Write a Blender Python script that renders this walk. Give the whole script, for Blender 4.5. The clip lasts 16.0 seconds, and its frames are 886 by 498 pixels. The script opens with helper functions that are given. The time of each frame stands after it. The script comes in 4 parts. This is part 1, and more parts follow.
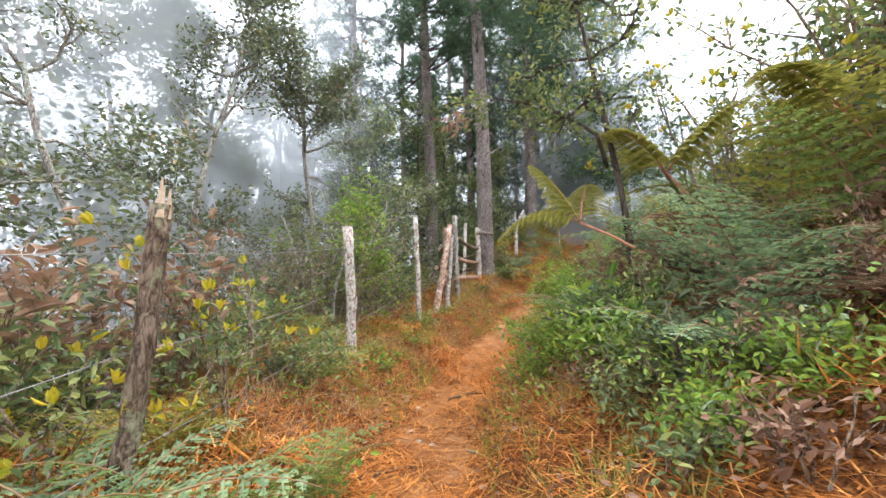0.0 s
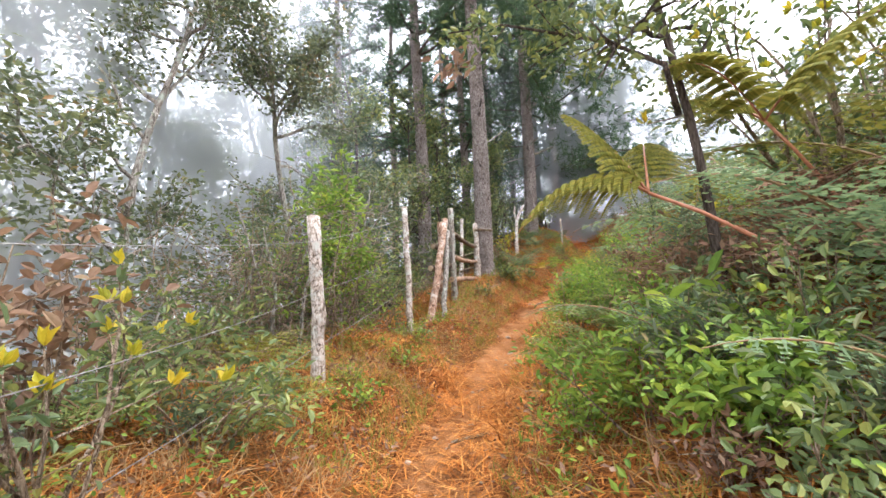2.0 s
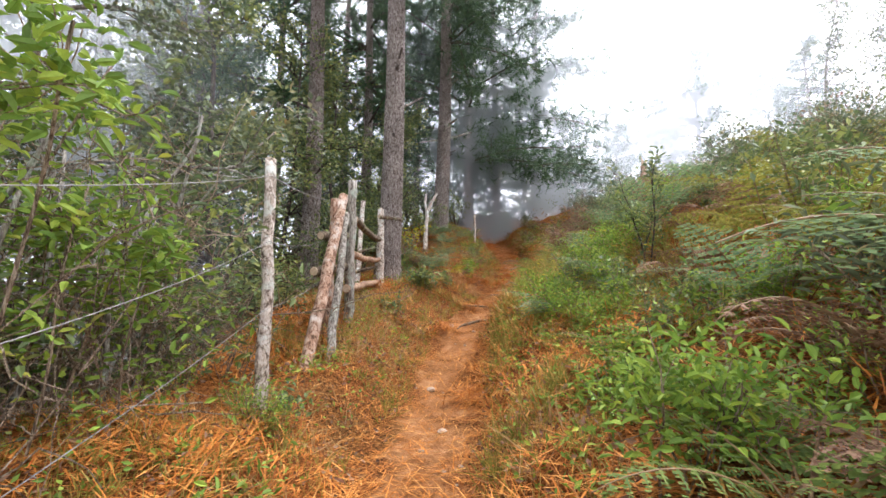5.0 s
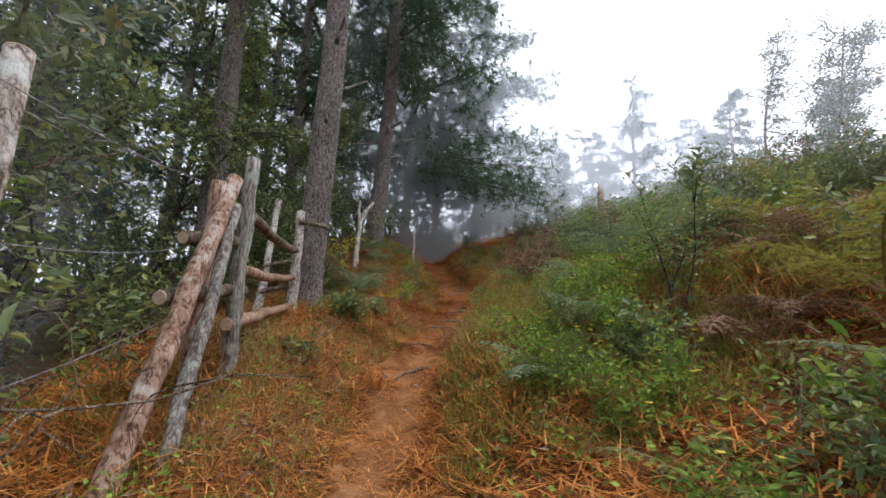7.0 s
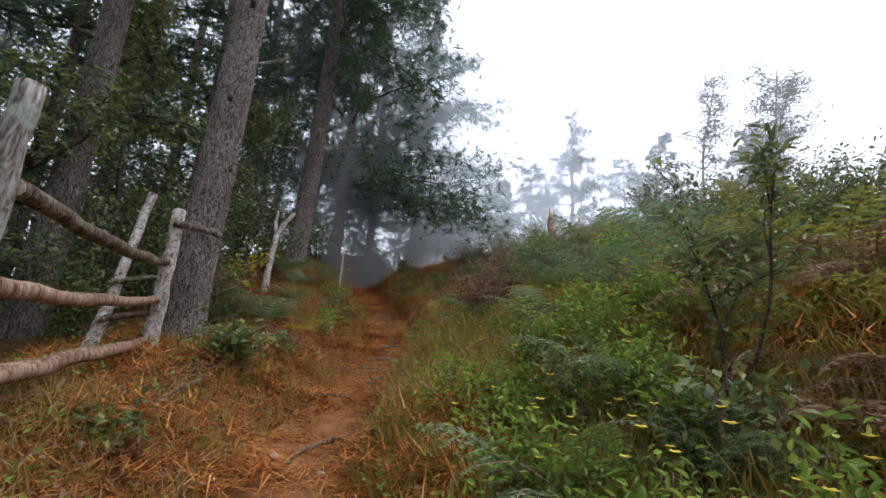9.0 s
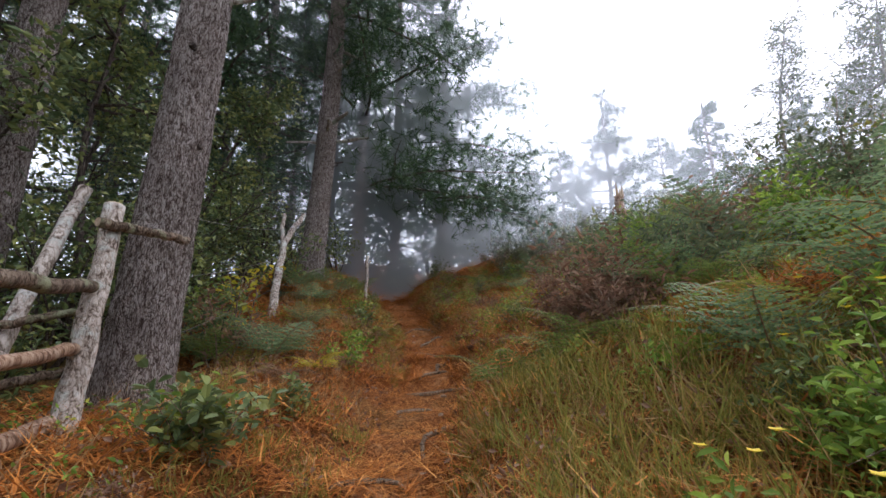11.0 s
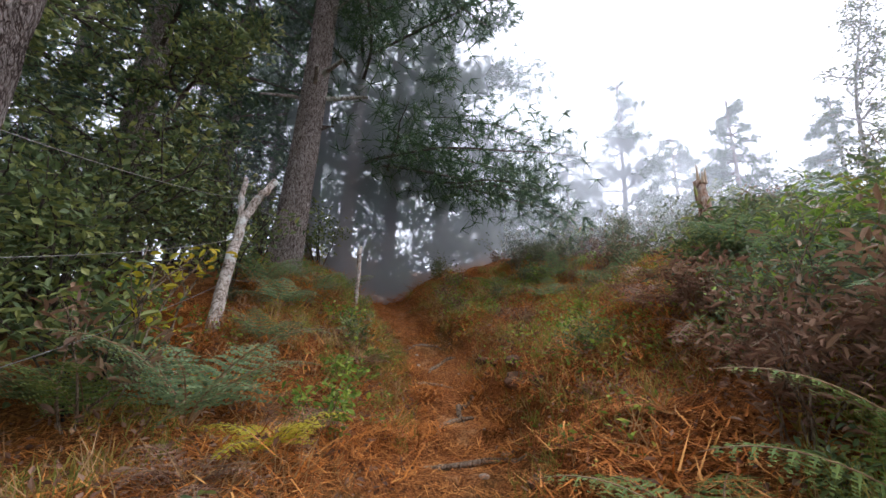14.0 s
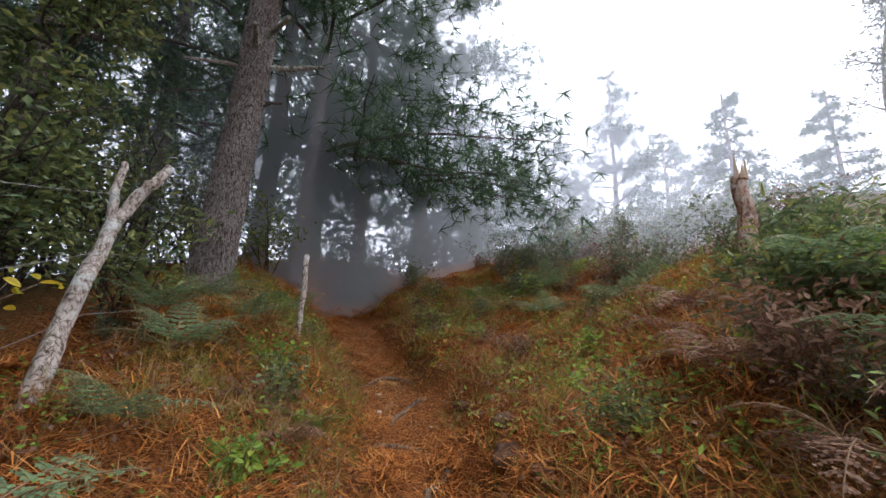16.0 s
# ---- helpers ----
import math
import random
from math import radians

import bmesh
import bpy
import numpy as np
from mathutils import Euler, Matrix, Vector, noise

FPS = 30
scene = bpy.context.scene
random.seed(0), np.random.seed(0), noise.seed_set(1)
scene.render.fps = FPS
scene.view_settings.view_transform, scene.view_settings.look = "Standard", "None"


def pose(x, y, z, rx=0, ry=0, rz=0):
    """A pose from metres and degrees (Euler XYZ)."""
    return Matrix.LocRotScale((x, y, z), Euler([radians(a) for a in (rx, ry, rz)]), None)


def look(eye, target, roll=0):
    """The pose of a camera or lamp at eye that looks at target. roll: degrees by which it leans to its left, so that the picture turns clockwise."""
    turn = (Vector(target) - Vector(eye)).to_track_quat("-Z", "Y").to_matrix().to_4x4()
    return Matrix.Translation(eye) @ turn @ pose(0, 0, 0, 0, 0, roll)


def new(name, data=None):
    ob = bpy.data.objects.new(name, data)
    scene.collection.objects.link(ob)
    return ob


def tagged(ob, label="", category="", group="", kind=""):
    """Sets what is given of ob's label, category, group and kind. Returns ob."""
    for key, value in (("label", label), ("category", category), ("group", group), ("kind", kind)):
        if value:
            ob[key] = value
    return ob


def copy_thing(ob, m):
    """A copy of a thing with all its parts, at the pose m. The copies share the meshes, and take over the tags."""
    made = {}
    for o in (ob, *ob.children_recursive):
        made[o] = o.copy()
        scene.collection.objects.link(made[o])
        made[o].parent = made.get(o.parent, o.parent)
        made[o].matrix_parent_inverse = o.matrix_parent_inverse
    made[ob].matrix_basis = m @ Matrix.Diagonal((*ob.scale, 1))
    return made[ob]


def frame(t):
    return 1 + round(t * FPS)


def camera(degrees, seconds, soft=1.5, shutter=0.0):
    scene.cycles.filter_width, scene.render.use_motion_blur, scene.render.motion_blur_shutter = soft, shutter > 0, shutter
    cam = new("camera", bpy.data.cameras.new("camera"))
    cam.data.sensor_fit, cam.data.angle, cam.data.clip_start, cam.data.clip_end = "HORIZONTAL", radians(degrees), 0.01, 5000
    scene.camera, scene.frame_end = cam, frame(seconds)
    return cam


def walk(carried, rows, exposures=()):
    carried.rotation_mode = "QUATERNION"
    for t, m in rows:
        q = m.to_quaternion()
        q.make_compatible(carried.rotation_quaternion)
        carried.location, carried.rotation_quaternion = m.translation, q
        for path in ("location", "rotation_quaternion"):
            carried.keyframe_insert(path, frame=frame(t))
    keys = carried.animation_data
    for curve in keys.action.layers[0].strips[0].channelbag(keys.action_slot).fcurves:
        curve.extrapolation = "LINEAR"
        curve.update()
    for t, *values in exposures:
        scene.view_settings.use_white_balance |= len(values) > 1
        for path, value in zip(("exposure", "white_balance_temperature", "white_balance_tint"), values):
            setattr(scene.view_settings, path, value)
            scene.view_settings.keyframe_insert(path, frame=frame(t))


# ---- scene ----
# one lens, one walk
cam = camera(91.8, 16.0, soft=1.5)
METRES, EYE, TILT, LEAN, TURN = 11.5, 1.5, 8.0, 1.5, 0.0
ROWS = [
    (0.0, 0.0, 0.0, 0.0, 0.0, 0.0, 0.0),
    (0.5, 0.0012, 0.0237, -0.0046, -0.04, 0.52, -0.03),
    (1.0, 0.003, 0.0482, 0.0002, 0.98, 0.55, 0.98),
    (1.5, -0.0013, 0.0698, -0.0035, 0.87, 0.62, 1.53),
    (2.0, -0.001, 0.0939, -0.0054, -0.79, 0.14, 0.93),
    (2.5, 0.007, 0.1278, -0.0063, -2.62, -0.23, 0.02),
    (3.0, 0.0085, 0.1589, -0.0105, -4.32, -0.68, -0.65),
    (3.5, 0.0072, 0.1946, -0.0056, -6.67, -1.47, -0.92),
    (4.0, 0.0102, 0.2373, -0.0107, -8.97, -2.06, -1.0),
    (4.5, 0.0073, 0.2717, -0.0089, -11.93, -2.04, -2.3),
    (5.0, -0.0038, 0.3065, 0.0002, -15.48, -0.64, -4.04),
    (7.5, 0.033, 0.466, -0.0018, -26.77, 3.55, -8.48),
    (8.0, 0.0409, 0.4928, -0.0039, -29.13, 4.74, -9.16),
    (8.5, 0.0478, 0.5134, 0.0047, -32.62, 6.35, -9.74),
    (9.0, 0.0724, 0.535, 0.0025, -33.87, 7.81, -9.63),
    (11.5, 0.1215, 0.7021, 0.0101, -30.24, 7.83, -5.03),
    (12.0, 0.125, 0.7245, 0.0113, -31.23, 7.68, -5.69),
    (12.5, 0.1375, 0.7522, 0.0097, -31.8, 7.95, -5.93),
    (13.0, 0.148, 0.7803, 0.0105, -32.32, 8.18, -6.23),
    (13.5, 0.1557, 0.8141, 0.015, -33.01, 8.2, -7.5),
    (14.0, 0.1693, 0.837, 0.0165, -32.89, 8.17, -7.98),
    (14.5, 0.1847, 0.862, 0.0222, -32.96, 8.2, -7.91),
    (15.0, 0.1937, 0.8862, 0.0225, -34.36, 8.26, -8.32),
    (15.5, 0.2083, 0.9027, 0.0367, -35.47, 8.13, -8.19),
    (16.0, 0.2337, 0.9234, 0.0484, -35.24, 7.71, -7.99),
]
EXPOSURES = [(0.0, 1.6, 6100, 15), (3.0, 1.85, 6250, 18), (5.0, 1.55, 6250, 17), (7.5, 0.55, 5950, 17), (9.0, 0.45, 5900, 17), (11.5, 0.7, 5950, 19), (16.0, 0.8, 6000, 19)]
walk(cam, [(t, pose(0, 0, EYE, TILT, LEAN, TURN) @ pose(METRES * x, METRES * y, METRES * z, 90 + pitch, roll, yaw))
           for t, x, y, z, yaw, pitch, roll in ROWS], EXPOSURES)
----
* [TASK STATEMENT] Exactly restate the lines from the beginning of the data through the line with "scene = bpy.context.scene", and no others, keeping pictures out.

* [RESPONSE TO THIS EXERCISE]
Write a Blender Python script that renders this walk. Give the whole script, for Blender 4.5. The clip lasts 16.0 seconds, and its frames are 886 by 498 pixels. The script opens with helper functions that are given. The time of each frame stands after it. The script comes in 4 parts. This is part 1, and more parts follow.
0.0 s
2.0 s
5.0 s
7.0 s
9.0 s
11.0 s
14.0 s
16.0 s
# ---- helpers ----
import math
import random
from math import radians

import bmesh
import bpy
import numpy as np
from mathutils import Euler, Matrix, Vector, noise

FPS = 30
scene = bpy.context.scene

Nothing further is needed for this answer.